Ahmed however, struck the right chord when he viewed restructuring as the process of reviewing the way we have been doing things and if that has not taken us to the promised land, we seek new ways of getting there. That is the real issue and not this rabid obsession with insinuations that it is a way of dismembering the country. On the contrary, continued opposition to restructuring may facilitate disintegration more quickly as has been shown by resurgent agitations for self-determination and national sabotage.

It is also evident in the increasing resort to holdingthe nation together through coercive apparatus of the state. But then, for how long shall we continue to hold this country together through the force of arms? Is it not a huge contradiction that 56 years after independence, we still rely overwhelmingly on gunboat diplomacy or the actual deployment of same to compel loyalty for the government?

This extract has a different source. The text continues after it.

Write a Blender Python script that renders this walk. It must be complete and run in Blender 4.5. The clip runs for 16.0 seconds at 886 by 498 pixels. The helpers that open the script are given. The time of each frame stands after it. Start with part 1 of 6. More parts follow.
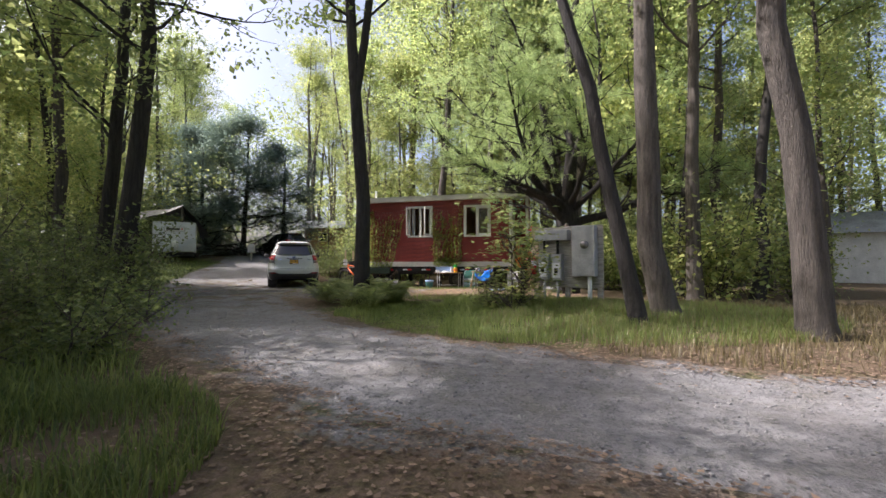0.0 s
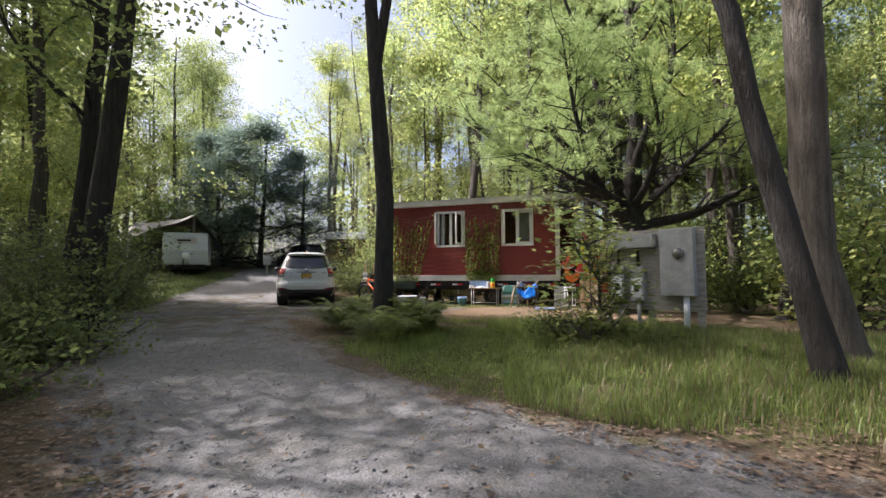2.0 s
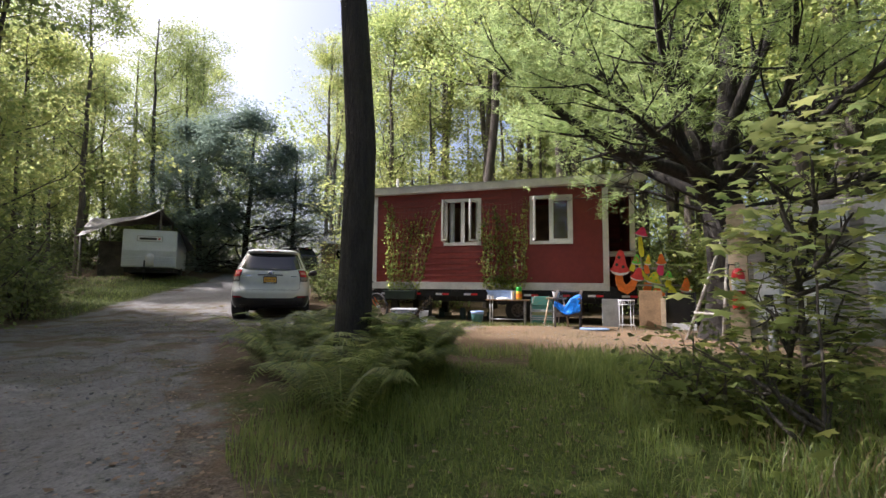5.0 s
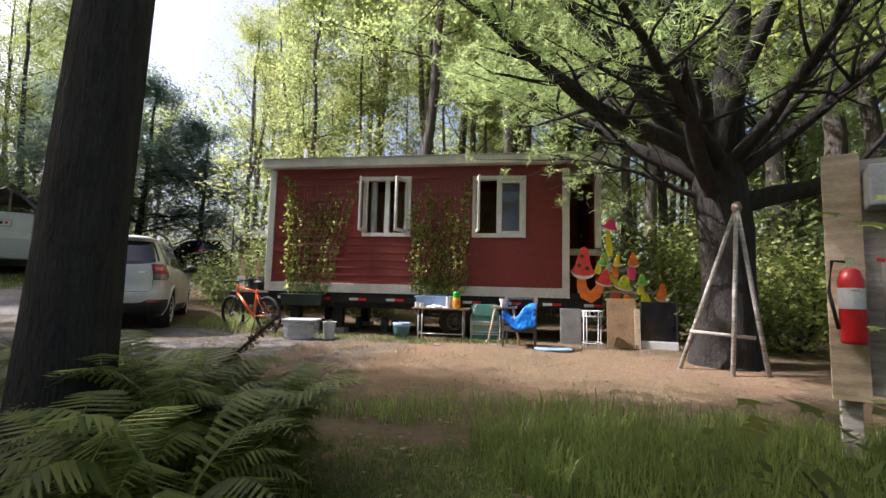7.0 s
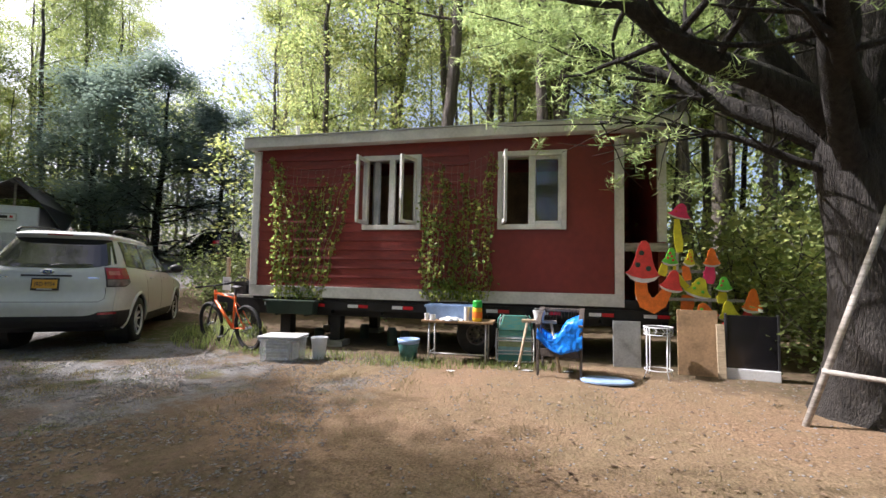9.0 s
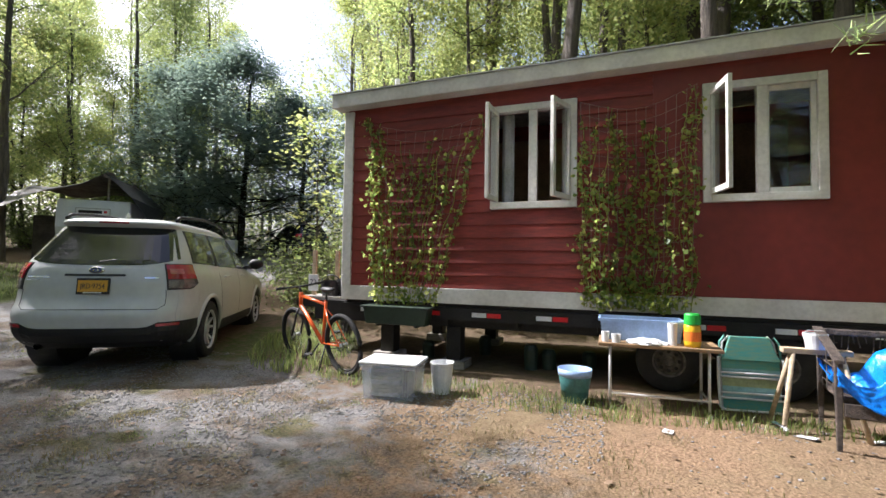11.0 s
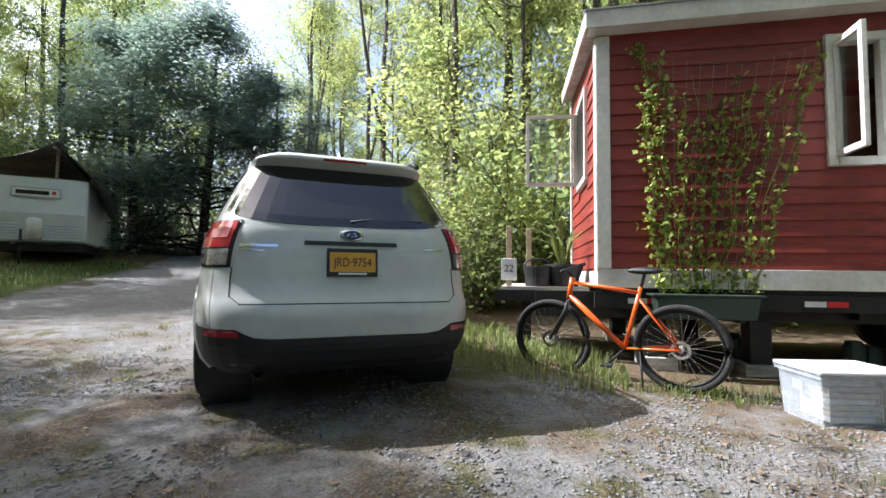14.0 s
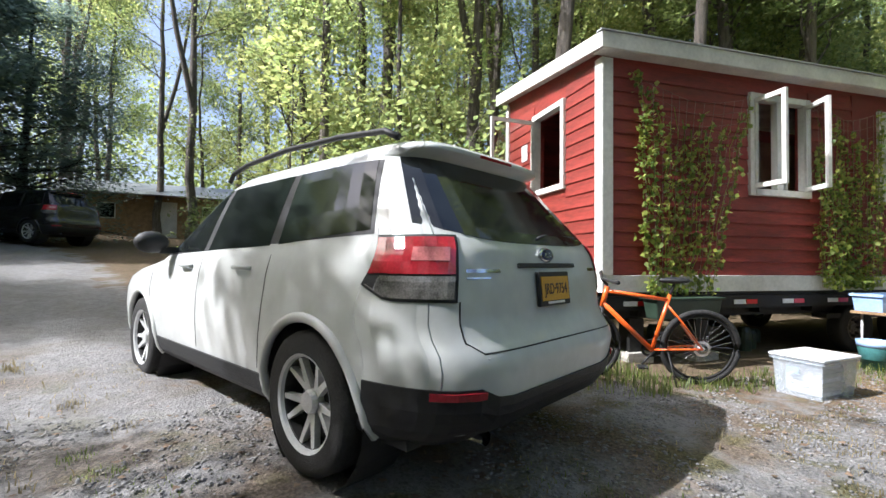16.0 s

It also smacks of educated guess to contend as some have attempted that restructuring and the fight against corruption cannot go together. They can and do go together. For us to fight corruption decisively, we must get at the root of it. And the way to it is by understanding and addressing those negative attitudinal dispositions that starve civic structures of their attendant moral bearing thereby reinforcing corruption. In them, we will find why our society does not frown at people who steal from the coffers of the government, without qualms.  Only then, shall we be able to effect real, lasting change.